Enjoy reliable web scraping thanks to rigourous quality controls
When you crawl the web multiple third parties control the source of your data. Even when site owners have no particular desire to stop your data-gathering efforts, they do have their own agendas. They may, for example, change the structure of their site at any time, create inconsistently formatted content, publish false data, suffer downtime, be the victim of spammers, etc. All of these occurrences can have a visible and potentially costly effect on your data feed.
Stratalis mitigates the consequences of these disturbances with continuous sanity monitoring and quality assurance procedures.
Sanity monitoring means that we check that the data feed we generate is within expected set-bounds: not too big, not too small and not too different from the day before. If any of these happens, one of our operational staff will look into it and decides whether there is a need to take corrective action.

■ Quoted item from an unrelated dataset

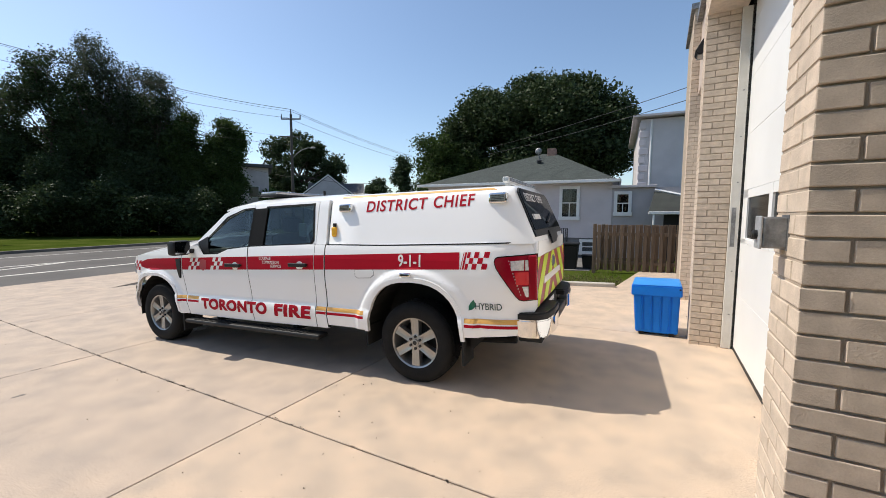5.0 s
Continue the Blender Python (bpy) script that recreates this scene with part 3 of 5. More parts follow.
def flank(x, z):
    """Depth of the pickup's side at x, z: waist, sill flare, rounded nose and tail."""
    y = -0.045 + table(BELT, z)
    if x < -4.25:
        y += 0.30 * ((-4.25 - x) / 0.6) ** 2
    if x > 0.70:
        y += 0.15 * ((x - 0.70) / 0.46) ** 2
    for cx, cz, r in ((-3.98, 0.42, 0.50), (0.02, 0.44, 0.58)):
        d = math.hypot(x - cx, z - cz) - r
        y -= 0.032 * (1 - smoothstep(0.055, 0.115, d))
    return y


def house_side(x, z):
    """Depth of the cab side above the waist."""
    return -0.005 + 0.245 * max(0, z - 1.30) + 0.35 * max(0, z - 1.74) ** 1.3 + 0.03 * smoothstep(-2.4, -3.2, x)


def arch(cx, cz, hw, h, n=18):
    pts = []
    for k in range(n + 1):
        a = math.pi * k / n
        c, s = math.cos(a), math.sin(a)
        pts.append((cx + hw * math.copysign(abs(c) ** 0.8, c), cz + h * abs(s) ** 0.85))
    return pts          # from the rear (+x) foot over to the front foot


F_ARCH = arch(-3.97, 0.46, 0.475, 0.465)
R_ARCH = arch(0.01, 0.48, 0.495, 0.515)
FENDER = [(-3.395, 1.30), (-3.395, 1.0), (-3.325, 0.44), (-3.47, 0.44)] + F_ARCH + [(-4.50, 0.46), (-4.80, 0.62), (-4.86, 0.92), (-4.83, 1.08), (-4.72, 1.13), (-4.2, 1.215), (-3.7, 1.275)]
F_DOOR = [(-3.385, 1.30), (-3.385, 1.0), (-3.313, 0.435), (-2.138, 0.435), (-2.178, 1.05), (-2.186, 1.315), (-2.52, 1.285), (-2.70, 1.225), (-3.0, 1.215), (-3.12, 1.33)]
R_DOOR = [(-2.168, 1.315), (-2.168, 1.05), (-2.128, 0.435), (-1.185, 0.45), (-1.172, 0.9), (-1.172, 1.345), (-1.25, 1.345), (-1.92, 1.325)]
CORNER = [(-1.164, 1.345), (-1.164, 0.9), (-1.175, 0.45), (-1.032, 0.45), (-1.032, 1.345)]
BED = [(-1.018, 1.338), (-1.018, 0.49), (-0.51, 0.49)] + R_ARCH[::-1] + [(0.55, 0.52), (1.02, 0.56), (1.10, 0.70), (1.155, 0.80), (1.16, 1.365)]
# windows and frames
F_WIN = [(-3.0, 1.225), (-2.70, 1.235), (-2.52, 1.293), (-2.195, 1.322), (-2.185, 1.757), (-2.36, 1.752), (-2.62, 1.66), (-3.0, 1.40)]
R_WIN = [(-1.958, 1.330), (-1.25, 1.352), (-1.215, 1.40), (-1.265, 1.772), (-1.955, 1.764)]
F_FRAME = [[(-3.12, 1.335), (-3.0, 1.22), (-3.0, 1.40), (-2.62, 1.66), (-2.36, 1.752), (-2.185, 1.757), (-2.175, 1.815), (-2.42, 1.81), (-2.70, 1.715), (-3.16, 1.385)]]
R_FRAME = [[(-2.165, 1.815), (-2.180, 1.760), (-1.955, 1.764), (-1.265, 1.772), (-1.215, 1.40), (-1.25, 1.352), (-1.172, 1.352), (-1.19, 1.815)]]
B_POST = [[(-2.19, 1.322), (-1.962, 1.33), (-1.959, 1.762), (-2.182, 1.755)]]
C_POST = [[(-1.164, 1.347), (-1.032, 1.347), (-1.06, 1.815), (-1.182, 1.815)]]
W_TRIM = [[(-3.0, 1.215), (-2.70, 1.225), (-2.52, 1.285), (-1.24, 1.342), (-1.24, 1.357), (-2.52, 1.302), (-2.70, 1.241), (-3.0, 1.231)]]

for flip in (None, YC):
    part("front_fender", sheet([FENDER], flank, 0.03, step=(0.03, 0.025), flip=flip), M_WHITE, truck, smooth=35)
    fd = part("front_door", sheet([F_DOOR], flank, 0.03, step=(0.03, 0.025), flip=flip), M_WHITE, truck, smooth=35)
    rd = part("rear_door", sheet([R_DOOR], flank, 0.03, step=(0.03, 0.025), flip=flip), M_WHITE, truck, smooth=35)
    part("cab_corner", sheet([CORNER], flank, 0.03, step=(0.03, 0.025), flip=flip), M_WHITE, truck, smooth=35)
    part("bed_side", sheet([BED], flank, 0.03, step=(0.03, 0.025), flip=flip), M_WHITE, truck, smooth=35)
    part("door_frame", sheet(F_FRAME, house_side, 0.04, flip=flip), M_WHITE, truck, smooth=35)
    part("door_frame", sheet(R_FRAME, house_side, 0.04, flip=flip), M_WHITE, truck, smooth=35)
    part("rear_post", sheet(C_POST, house_side, 0.04, flip=flip), M_WHITE, truck, smooth=35)
    part("centre_post", sheet(B_POST, house_side, 0.03, lift=0.002, flip=flip), M_POST, truck, "black centre post", smooth=35)
    part("window_trim", sheet(W_TRIM, house_side, 0.02, lift=0.006, flip=flip), M_POST, truck)
    for nm, w in (("front_window", F_WIN), ("rear_window", R_WIN)):
        g = part(nm, sheet([w], lambda x, z: house_side(x, z) + 0.012, 0.004, flip=flip), M_TINT, truck, "tinted side window", smooth=35)
        g.visible_shadow = False
    SEAMS = [[(-3.402, 1.30), (-3.402, 1.0), (-3.33, 0.44), (-3.308, 0.44), (-3.378, 1.0), (-3.378, 1.30)],
             [(-2.19, 1.315), (-2.184, 1.05), (-2.143, 0.44), (-2.123, 0.44), (-2.162, 1.05), (-2.162, 1.315)],
             [(-1.18, 1.345), (-1.18, 0.9), (-1.19, 0.455), (-1.17, 0.455), (-1.158, 0.9), (-1.158, 1.345)],
             [(-1.04, 1.34), (-1.04, 0.46), (-1.01, 0.46), (-1.01, 1.34)]]
    for seam in SEAMS:
        part("door_seam", sheet([seam], flank, 0.02, lift=-0.003, flip=flip), M_UNDER, truck, "dark panel gap")
    part("cap_seal", sheet([[(-1.005, 1.318), (1.12, 1.355), (1.12, 1.366), (-1.005, 1.331)]], lambda x, z: flank(x, 1.34) - 0.003, 0.03, flip=flip), M_BLACK, truck, "black seal under the cap")
    part("headlight_side", sheet([[(-4.835, 1.075), (-4.62, 1.10), (-4.56, 1.06), (-4.66, 0.98), (-4.82, 0.93)]], flank, 0.02, lift=0.008, flip=flip), M_LENS, truck, "clear headlight", smooth=35)
    part("headlight_bezel", sheet([[(-4.85, 1.09), (-4.60, 1.118), (-4.53, 1.06), (-4.65, 0.965), (-4.84, 0.91)]], flank, 0.02, lift=0.004, flip=flip), M_BLACK, truck, smooth=35)
    for k in range(3):
        for q in range(3):
            if (k + q) % 2 == 0:
                x0, z0 = -4.50 + k * 0.06 + q * 0.02, 0.985 + q * 0.045
                part("check", sheet([[(x0, z0), (x0 + 0.06, z0), (x0 + 0.08, z0 + 0.045), (x0 + 0.02, z0 + 0.045)]], flank, 0.001, lift=0.0028, flip=flip), M_RED, truck)
    for w in (F_WIN, R_WIN):
        mx, mz = sum(p[0] for p in w) / len(w), sum(p[1] for p in w) / len(w)
        big = [(x + math.copysign(0.022, x - mx), z + math.copysign(0.018, z - mz)) for x, z in w]
        ring_q = [[w[i], w[(i + 1) % len(w)], big[(i + 1) % len(w)], big[i]] for i in range(len(w))]
        part("window_seal", sheet(ring_q, house_side, 0.012, lift=0.004, flip=flip), M_POST, truck, "black window seal")
    part("mirror_sail", sheet([[(-3.145, 1.37), (-3.02, 1.215), (-2.90, 1.215), (-2.97, 1.44)]], house_side, 0.012, lift=0.006, flip=flip), M_BLACK, truck)
    for pts, cx, cz in ((F_ARCH, -3.97, 0.46), (R_ARCH, 0.02, 0.48)):
        out_ = [(cx + (x - cx) * 1.075, cz + (z - cz) * 1.085 + 0.0) for x, z in pts]
        part("arch_lip", sheet([[pts[i], pts[i + 1], out_[i + 1], out_[i]] for i in range(len(pts) - 1)], flank, 0.03, lift=0.010, flip=flip), M_WHITE, truck, smooth=60)
    # wheel-house liners
    for cx, r, zc in ((-3.97, 0.52, 0.42), (0.02, 0.56, 0.46)):
        bm = bmesh.new()
        ys = (0.02, 0.42) if flip is None else (2 * YC - 0.42, 2 * YC - 0.02)
        rings = [[bm.verts.new((cx + r * math.cos(math.pi * k / 16 * 1.1 - 0.15), y, zc + r * math.sin(math.pi * k / 16 * 1.1 - 0.15))) for k in range(17)] for y in ys]
        for k in range(16):
            bm.faces.new((rings[0][k], rings[0][k + 1], rings[1][k + 1], rings[1][k]))
        bm.faces.new(rings[1] if flip is None else rings[0])
        part("wheel_liner", bm, M_UNDER, truck)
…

Quality assurance is a process through which a quality assurance operator regularly verifies a random sample of your data feed. A software application tells the operator where to look for information and asks questions about important fields. The operator for this process does not know what the robot found and what would be expected. If their input doesn’t match the robot’s results, we take a deeper look into it to see who did not find the correct information. If it is the robot we take corrective action.
All projects do not have the same data quality demands, so we let you decide your preferred Quality Assurance strategy from our offering, ranging from just automated sanity checking to full-time dedicated Quality Assurance agents.